Alte Noblesse

■ Förderfähig: Die „Remodernisierung“ von misshandelten Altbremer Häusern

Das Bremer Haus ist ein geschundenes Wesen. Einst als kleinste mögliche Einheit für eine Großstadt mit menschlichem Antlitz konzipiert, galt es seit Mitte des 19. Jahrhunderts als Vorbild an Maßstäblichkeit. Über die Jahrzehnte erfuhr es manche Modifikation: Hier ein bisschen mehr Stuck, dort ein Türbogen – aber das Prinzip eines schmalen, meist dreigeschossigen Hauses mit steilen Stiegen und schlanken, vertikalen Fensterteilungen ist weitgehend erhalten geblieben.

Bis in die Sechzigerjahre: Da brach auch in Bremen mit Macht die Moderne an und der Stuck ab. Von etwa 20.000 im Originalzustand erhaltenen Bremer Häusern wurde in den Sechziger- und Siebzigerjahren jedes fünfte „fehlmodernisiert“. Hinter dieser freundlichen Umschreibung verbergen sich meist grobe Brutalitäten, die bis heute in fast jeder historischen Straße der Stadt zu bewundern sind: Riesige Schaufenster wurden in die Fassaden gebrochen, der Stuck wurde ratzekahl abgeschlagen, und dann kam eine praktische glatte Fassade davor – ein flacher Deko-Klinker, Verschalungen aus Aluminium oder Plastik und schon war die Ansicht versaut. Dahinter verbarg sich lediglich der Zeitgeschmack – nicht, wie man vermuten könnte, eine Isolierschicht.

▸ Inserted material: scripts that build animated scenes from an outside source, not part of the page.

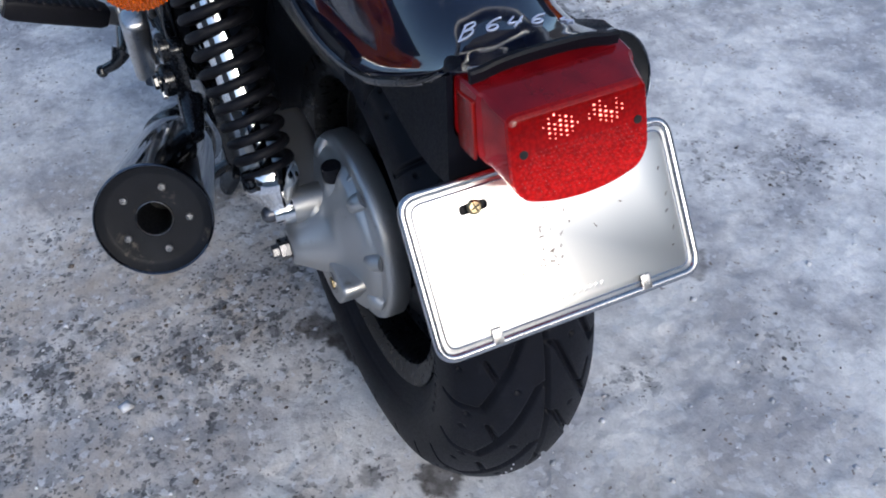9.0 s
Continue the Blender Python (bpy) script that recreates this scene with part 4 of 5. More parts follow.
    qd = (Q1 - Q0).normalized()
    rp = S().tube([Q0 - qd * 0.03, Q0 + qd * 0.02], 0.014, 16, smooth=False)
    rpeg = one(rp, "rider_peg", STEEL, bike, "rider footpeg with thick black ribbed rubber")
    rb = S()
    loops = []
    for f, w, th in ((0, 0.018, 0.014), (0.06, 0.021, 0.016), (0.5, 0.024, 0.017), (0.94, 0.0265, 0.017), (1.0, 0.024, 0.014)):
        frm = frame_on(Q0 + (Q1 - Q0) * f, (1, 0, 0), qd)
        loops.append([frm @ Vector((a, b, 0)) for a, b in rounded([(-w, -th), (w, -th), (w, th), (-w, th)], 0.008, 3)])
    rb.loft(loops)
    one(rb, "peg_rubber", RUBBER_PART, rpeg)
    for k in range(10):
        frm = frame_on(Q0 + (Q1 - Q0) * (0.08 + 0.088 * k) + Vector((0, 0, 0.014)), (1, 0, 0), qd)
        one(S().box((0.040 + 0.0009 * k, 0.012, 0.0078), frm, 0.002), "peg_rib", RUBBER_PART, rpeg)
    one(S().lathe([(0, 0), (0.013, 0), (0.013, 0.003), (0.010, 0.005), (0, 0.005)], Q1, qd, 24), "peg_end", BRUSHED, rpeg)

    # centre stand leg
    st = S()
    st.tube([(-0.470, -0.125, 0.28), (-0.500, -0.118, 0.20), (-0.535, -0.108, 0.105), (-0.560, -0.102, 0.030)], [0.017, 0.016, 0.014, 0.013], 14, flat=0.7)
    st.prism(rounded([(-0.050, 0.026), (-0.044, 0.032), (0.034, 0.030), (0.038, 0.020), (0.020, -0.026), (-0.012, -0.030), (-0.030, -0.010)], 0.008), frame_on((-0.565, -0.112, 0.024), (1, 0, 0.02), (0, -0.90, 0.44)), 0.012, 0.003)
    stand = one(st, "centre_stand_leg", BLACK_FRAME, bike, "black steel centre stand leg standing on the snow")
    if side < 0:
        lv = S().tube([(-0.548, -0.112, 0.070), (-0.556, -0.150, 0.048), (-0.545, -0.210, 0.036), (-0.525, -0.250, 0.032), (-0.480, -0.278, 0.030), (-0.430, -0.290, 0.028)], 0.0100, 14)
        lv.tube([(-0.445, -0.287, 0.028), (-0.402, -0.297, 0.024)], 0.0165, 16, smooth=False)
        lv.put("foot_lever", BLACK_FRAME, stand)

# ---- seat, rear fender, tail lamp and number plate ----
def seat_loop(x, w, z0, z1, round_top):
    half = [(w * 0.90, z0), (w, z0 + 0.012), (w, z0 + 0.05), (w * 0.97, z0 + 0.5 * (z1 - z0)), (w * 0.86, z1 - round_top), (w * 0.6, z1 - 0.008), (w * 0.25, z1)]
    half = [(q.x, q.y) for q in spline([(a, b, 0) for a, b in half], 4)]
    return [Vector((x, a, b)) for a, b in half] + [Vector((x, -a, b)) for a, b in half[::-1]]


seat = S()
seat.loft([seat_loop(*q) for q in ((-0.600, 0.130, 0.700, 0.80, 0.03), (-0.570, 0.160, 0.668, 0.82, 0.03), (-0.530, 0.180, 0.630, 0.83, 0.04), (-0.50, 0.186, 0.614, 0.83, 0.04), (-0.40, 0.188, 0.622, 0.81, 0.04), (-0.30, 0.186, 0.640, 0.81, 0.04))])
front_seat = seat.put("seat", SEAT_VINYL, bike, "black vinyl two-piece seat", 60)
back = S()
back.loft([seat_loop(*q) for q in ((-0.376, 0.186, 0.700, 0.83, 0.03), (-0.373, 0.192, 0.665, 0.835, 0.04), (-0.366, 0.196, 0.643, 0.84, 0.04), (-0.352, 0.197, 0.630, 0.845, 0.04), (-0.330, 0.197, 0.629, 0.85, 0.04), (-0.28, 0.192, 0.640, 0.86, 0.04), (-0.21, 0.182, 0.660, 0.87, 0.04), (-0.12, 0.150, 0.712, 0.875, 0.04), (0.0, 0.132, 0.745, 0.88, 0.04), (0.06, 0.110, 0.770, 0.885, 0.04), (0.09, 0.085, 0.80, 0.88, 0.03))])
back.put("rear_seat", SEAT_VINYL, front_seat, "", 60)

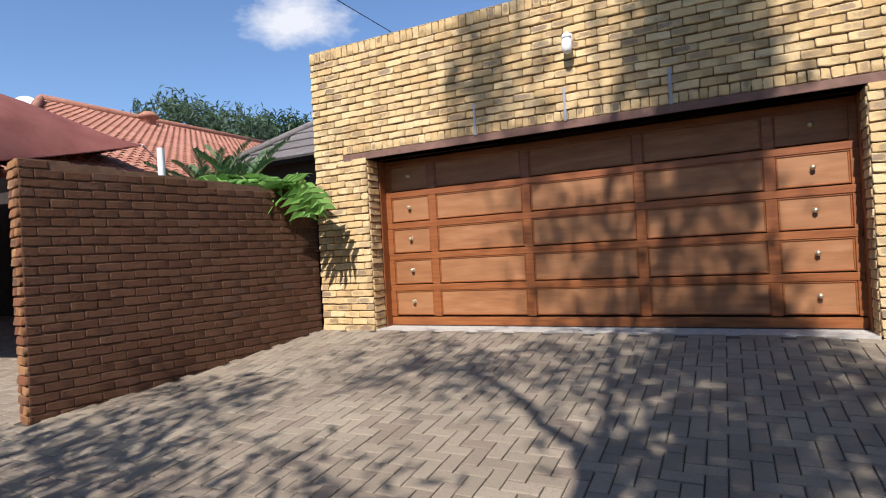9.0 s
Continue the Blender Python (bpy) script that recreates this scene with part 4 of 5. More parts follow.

Im Gegenteil: Bei vielen Häusern machten sich hinter der abwaschbaren Außenhaut sogar Feuchtigkeit und Schimmel breit.

Wie bei Ulrike Schmidt: Als sie ihr Haus in der Neustadt kaufte, war es „das hässlichste in der Straße“. Weißes PVC bedeckte Vorder- und Rückseite, im Badezimmer kam der Schimmel durch. Die Eigentümerin entschloss sich zu einer „Remodernisierung“: Die hässlichen Plastikplatten wurden entfernt und eine zwölf Zentimeter starke Isolierschicht aus Polystyrol aufgebracht, darüber neu verputzt. Heute strukturieren sogar wieder dezente Stuckbänder die Fassade. Und die zum Glück erhaltene, geschnitzte Tür wurde aufwändig restauriert.

Nicht billig das Ganze, aber zum Glück gab es Fördermittel. Der Bremer Energie-Konsens hat ein zusätzliches Programm für jene Hausbesitzer aufgelegt, die ihr Haus im Zuge einer Wärmeisolierung dem gestalterischen Originalszustand näher bringen. Bei Ulrike Schmidts Haus wäre das Unternehmen fast an zu neuen Fenstern gescheitert: Nach der Isolierung lagen sie zu tief in der Fassade, aber an Auswechseln war noch nicht wieder zu denken. Also wurde die Isolierschicht rund um die Fensterleibung stufenweise nach hinten abgesetzt.

„Nicht ganz orignalgetreu“, sagt Vera Litzka vom Energie-Konsens, „aber wir wollen ja auch nicht nachkitschen, sondern das Bremer Haus neu interpretieren.“ Hauptsache ist, dass die Proportionen hinterher wieder stimmen. Das ist bei Ulrike Schmidt gelungen: Heute steht sie stolz auf der Treppe und erzählt, wie ihr Haus wieder zu einem Schmuckstück wurde. Auch die Nachbarn sind beeindruckt. Im Scherz fragen sie schon mal, ob sie die – allerdings längst entsorgte – Plastikfassade ausleihen können. Fördermittel gibt es nämlich nur, wenn die Originalfassade schon hinüber ist. Wenn der alte Stuck noch erhalten ist, rät der Energie-Konsens aus ästhetischen Gründen von einer Fassadenisolierung ab – oder schlägt eine Teilisolierung vor, die die verzierte Vorderseite nicht berührt.